Sunday! Sunday! SUNDAY!!! It's the most wonderful time of the year. It's the final spring harbinger after the blooming dogwoods, the budding trees and the rumbling lawnmowers. It's the final signal that the long, gray winter is finally over. It should be a national holiday. It's Opening Day!
Yes, the baseball season has already begun. The Boston Red Sox and Oakland A's traveled all the way to Japan to open the major-league season with a two-game series in Tokyo. The Red Sox won 6-5 in ten innings Tuesday night. The A's got the series split with a 5-1 win Wednesday. Meanwhile, the other teams still have exhibition games to play.
So who came up with this schedule? The Atlanta Braves open their 2008 season Sunday in Washington with one game (a one-game series?) against the Nationals (ESPN, 8:05 p.m. ET). Tim Hudson will pitch the opener against a former Brave, Odalis Perez. The game will be the regular season debut of the new Nationals Park. The rest of the major league teams begin play on Monday, when the Braves return to Atlanta to open a three-game series (over four nights) against the Pirates. I'm confused already.
The Braves hung in the NL East race for as long as they could last year, but ultimately had to make way for the Phillies, who won the division race after the Mets had one of the greatest collapses in baseball history. Ahead by seven games with just seventeen to play, the Mets lost the division of the last day of the season. (Pardon me while I laugh at them one last time -- Ha Ha Ha!) The Mets dropped off a truckload of money ($137.5 million for six years) at Johan Santana's house to add one of baseball's best pitchers (82-35 over the past five years) to their roster. Talk about overcompensating!
The Braves should be a little better than they were last season when most of their problems started with the starting rotation. It was a return to the days of "Spahn and Sain and pray for rain." It was Hudson and Smoltz and "who the hell is this guy?" Tim Hudson and John Smoltz are still around, but it's kinda iffy as to whether Smoltz will make his scheduled start on April 6 or start the season on the disabled list. He had some stiffness in his pitching shoulder, but felt fine and expected to start after a bullpen session Thursday. Tom Glavine returns to Atlanta after a five-year stint in enemy territory. The future Hall of Famer is now 42 years old and probably won't flirt with 20 wins ever again, but should give the Braves some quality innings, something they were sadly lacking last year. Mike Hampton is also back after two years on the disabled list. The fragile pitcher gave Braves fans heart palpitations after suffering a groin pull during spring training but should be good to go unless he gets a hangnail or something. All of this should mean less pressure on the bullpen, which was badly overworked last season. Rafael Soriano, with only 13 major-league saves, will handle the closer role as long as he can.

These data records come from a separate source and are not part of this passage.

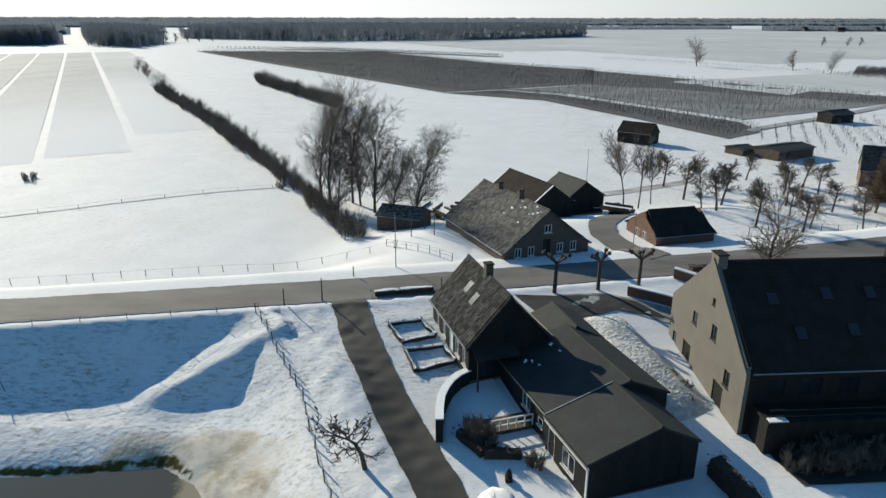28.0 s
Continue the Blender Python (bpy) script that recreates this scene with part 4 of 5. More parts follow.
# shrubs on the ditches
def shrub(label, seed, height, stems, width, group):
    rnd = random.Random(seed)
    t = thing("shrub", 0, 0, 0, 0, label, "shrub", group)
    b = [Build(), Build()]
    for _ in range(stems):
        a, q = rnd.uniform(0, 6.28), width * math.sqrt(rnd.random())
        d = Vector((math.cos(a) * rnd.uniform(0, 0.5), math.sin(a) * rnd.uniform(0, 0.5), 1)).normalized()
        limb(b, rnd, Vector((math.cos(a) * q, math.sin(a) * q, -0.15)), d, height * rnd.uniform(0.6, 1.1), 0.035, 0, SHRUB)
    b[1].v, b[1].f, k = b[0].v + b[1].v, b[0].f + [tuple(i + len(b[0].v) for i in f) for f in b[1].f], 0
    part("bush", b[1], M_TWIG, t)
    return t


DITCH = [(10.5, 171.5), (-0.9, 195.3), (-14.6, 221.6), (-44.8, 278.6), (-91, 357.9)]
HEDGEROW = [(-62, 396), (-12.4, 306)]


def along(line, step, seed, jitter=0.6):
    rnd, out = random.Random(seed), []
    for (ax, ay), (bx, by) in zip(line, line[1:]):
        n = int(math.hypot(bx - ax, by - ay) / step)
        out += [(ax + (bx - ax) * (k + rnd.random() * 0.6) / n + rnd.uniform(-jitter, jitter), ay + (by - ay) * (k + rnd.random() * 0.6) / n + rnd.uniform(-jitter, jitter)) for k in range(n)]
    return out


rnd = random.Random(8)
spots = [(x, y, rnd.uniform(0.7, 1.25) * (1.25 if y > 230 else 1.0)) for x, y in along(DITCH, 1.9, 3)]
stand(shrub("bare brown willow shrub on the ditch bank", 81, 2.3, 16, 0.8, "shrubs along the ditch"), spots[::2])
stand(shrub("bare brown willow shrub on the ditch bank", 83, 2.3, 16, 0.8, "shrubs along the ditch"), spots[1::2])
stand(shrub("dense bare hawthorn in a field hedgerow", 85, 3.6, 22, 1.4, "hedgerow in the field"), [(x, y, rnd.uniform(0.8, 1.2)) for x, y in along(HEDGEROW, 2.6, 5)])
stand(shrub("dead brown weeds sticking out of the snow", 87, 0.7, 14, 0.8, "weeds on the lawn and bank"),
      [(39.8, 96.6, 0.6), (40.8, 95.9, 0.7), (41.6, 95.2, 0.6), (43.0, 95.2, 0.8), (43.7, 95.6, 0.7), (44.6, 95.0, 0.8), (45.3, 94.6, 0.6), (-54.3, 209, 1.4), (-52.6, 206, 1.2), (-6.5, 202, 1.4),
       (-104, 158, 3.0), (-101, 152, 2.6), (-96, 152.5, 2.2), (-88, 155, 1.6), (-80, 158, 1.5), (-70, 162, 1.4)])


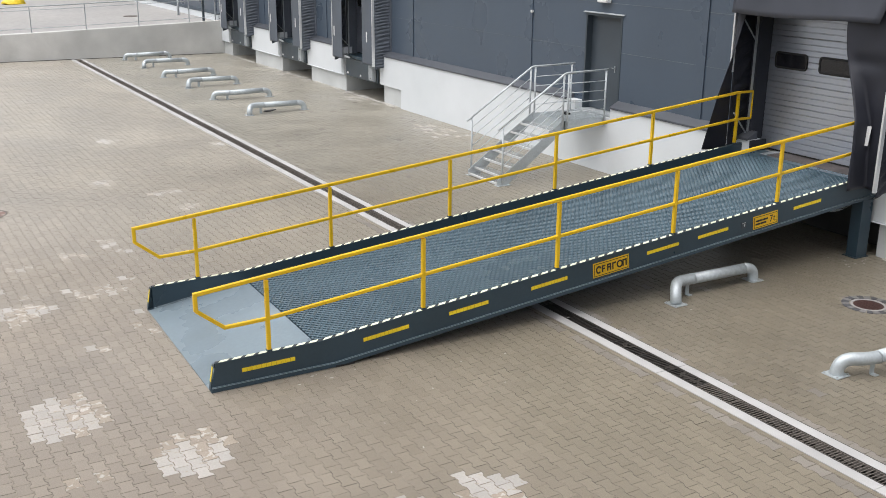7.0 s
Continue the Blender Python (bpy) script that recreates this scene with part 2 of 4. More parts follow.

Out in the field, Andruw Jones and Edgar Rentaria are gone. Mark Kotsay, Matt Diaz and Jeff Francoeur will try to get to some of those fly balls that Jones always handled effortlessly. Yunel Escobar takes over full-time for Rentaria at short.
The starting lineup should normally look like this:
1B: Mark Teixeira
2B: Kelly Johnson
SS: Yunel Escobar
3B: Chipper Jones
C: Brian McCann
OF: Jeff Francoeur, Mark Kotsay, Matt Diaz
SP: Tim Hudson, John Smoltz, Mike Hampton, Tom Glavine, Jair Jurrjens
Closer: Rafael Soriano
Expect a two-team race between the Mets and the Phillies again, but expect the Braves to be improved and challenging. With a few breaks and a little luck (and maybe a mid-season trade or two) the Braves might just make a return to the playoffs. A wildcard is not completely out of the question.